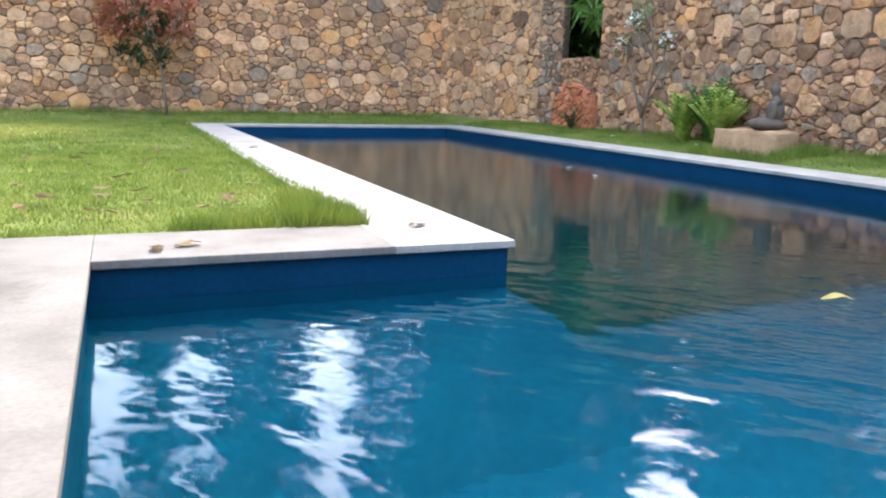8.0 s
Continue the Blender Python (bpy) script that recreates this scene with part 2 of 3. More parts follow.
M_YELLOW = leaf_mat("yellow_leaf", [(0.62, 0.52, 0.16), (0.74, 0.66, 0.28)], 0.15, 0.25)
M_DRY = leaf_mat("dry_leaf", [(0.09, 0.055, 0.028), (0.22, 0.14, 0.06), (0.40, 0.30, 0.13)], 0.35, 0.15)


def water_material():
    m = bpy.data.materials.new("pool_water")
    m.use_nodes = True
    n, l = m.node_tree.nodes, m.node_tree.links
    b = n["Principled BSDF"]
    b.inputs["Base Color"].default_value = (0.80, 0.95, 1.0, 1)
    b.inputs["Roughness"].default_value = 0.06
    b.inputs["IOR"].default_value = 1.333
    b.inputs["Transmission Weight"].default_value = 1.0
    geo = n.new("ShaderNodeNewGeometry")
    mp = n.new("ShaderNodeMapping")
    mp.vector_type = "TEXTURE"
    mp.inputs["Rotation"].default_value = (0, 0, radians(-45))
    mp.inputs["Scale"].default_value = (1.2, 0.64, 1.0)
    l.new(geo.outputs["Position"], mp.inputs["Vector"])
    a = n.new("ShaderNodeTexNoise")
    a.inputs["Scale"].default_value, a.inputs["Detail"].default_value = 3.1, 1.2
    c = n.new("ShaderNodeTexNoise")
    c.inputs["Scale"].default_value, c.inputs["Detail"].default_value = 0.35, 1
    l.new(mp.outputs[0], a.inputs["Vector"])
    l.new(geo.outputs["Position"], c.inputs["Vector"])
    calm = n.new("ShaderNodeMapRange")
    calm.interpolation_type = "SMOOTHSTEP"
    for k, v in (("From Min", 1.8), ("From Max", 3.6), ("To Min", 1.0), ("To Max", 0.06)):
        calm.inputs[k].default_value = v
    far = n.new("ShaderNodeVectorMath")
    far.operation = "DISTANCE"
    far.inputs[1].default_value = (0.45, -2.2, ZW)
    l.new(geo.outputs["Position"], far.inputs[0])
    l.new(far.outputs["Value"], calm.inputs[0])
    haze = n.new("ShaderNodeMapRange")
    for k, v in (("From Min", 3.2), ("From Max", 6.0), ("To Min", 0.045), ("To Max", 0.12)):
        haze.inputs[k].default_value = v
    l.new(far.outputs["Value"], haze.inputs[0])
    l.new(haze.outputs[0], b.inputs["Roughness"])
    m0 = n.new("ShaderNodeMath")
    even = n.new("ShaderNodeMath")
    even.operation = "MULTIPLY_ADD"
    even.inputs[1].default_value, even.inputs[2].default_value = 0.5, 0.28
    l.new(c.outputs[0], even.inputs[0])
    m0.operation = "MULTIPLY"
    l.new(even.outputs[0], m0.inputs[0])
    l.new(calm.outputs[0], m0.inputs[1])
    fine = n.new("ShaderNodeTexNoise")
    fine.inputs["Scale"].default_value, fine.inputs["Detail"].default_value = 13, 1
    l.new(mp.outputs[0], fine.inputs["Vector"])
    both = n.new("ShaderNodeMath")
    both.operation = "MULTIPLY_ADD"
    drip = n.new("ShaderNodeVectorMath")
    drip.operation = "DISTANCE"
    drip.inputs[1].default_value = (2.1, -1.95, ZW)
    l.new(geo.outputs["Position"], drip.inputs[0])
    rings = n.new("ShaderNodeMapRange")
    for k, v in (("From Min", 0.3), ("From Max", 2.1), ("To Min", 0.95), ("To Max", 0.11)):
        rings.inputs[k].default_value = v
    l.new(drip.outputs["Value"], rings.inputs[0])
    l.new(rings.outputs[0], both.inputs[1])
    l.new(fine.outputs[0], both.inputs[0])
    l.new(a.outputs[0], both.inputs[2])
    mul = n.new("ShaderNodeMath")
    mul.operation = "MULTIPLY"
    l.new(both.outputs[0], mul.inputs[0])
    l.new(m0.outputs[0], mul.inputs[1])
    bp = n.new("ShaderNodeBump")
    bp.inputs["Strength"].default_value, bp.inputs["Distance"].default_value = 1.0, 0.029
    l.new(mul.outputs[0], bp.inputs["Height"])
    l.new(bp.outputs[0], b.inputs["Normal"])
    return m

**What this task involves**
Leave out the pictures and repeat exactly the lines from the start of the material through the line that contains "0.13)], 0.35, 0.15)", both included.

**Final result**
8.0 s
Continue the Blender Python (bpy) script that recreates this scene with part 2 of 3. More parts follow.
M_YELLOW = leaf_mat("yellow_leaf", [(0.62, 0.52, 0.16), (0.74, 0.66, 0.28)], 0.15, 0.25)
M_DRY = leaf_mat("dry_leaf", [(0.09, 0.055, 0.028), (0.22, 0.14, 0.06), (0.40, 0.30, 0.13)], 0.35, 0.15)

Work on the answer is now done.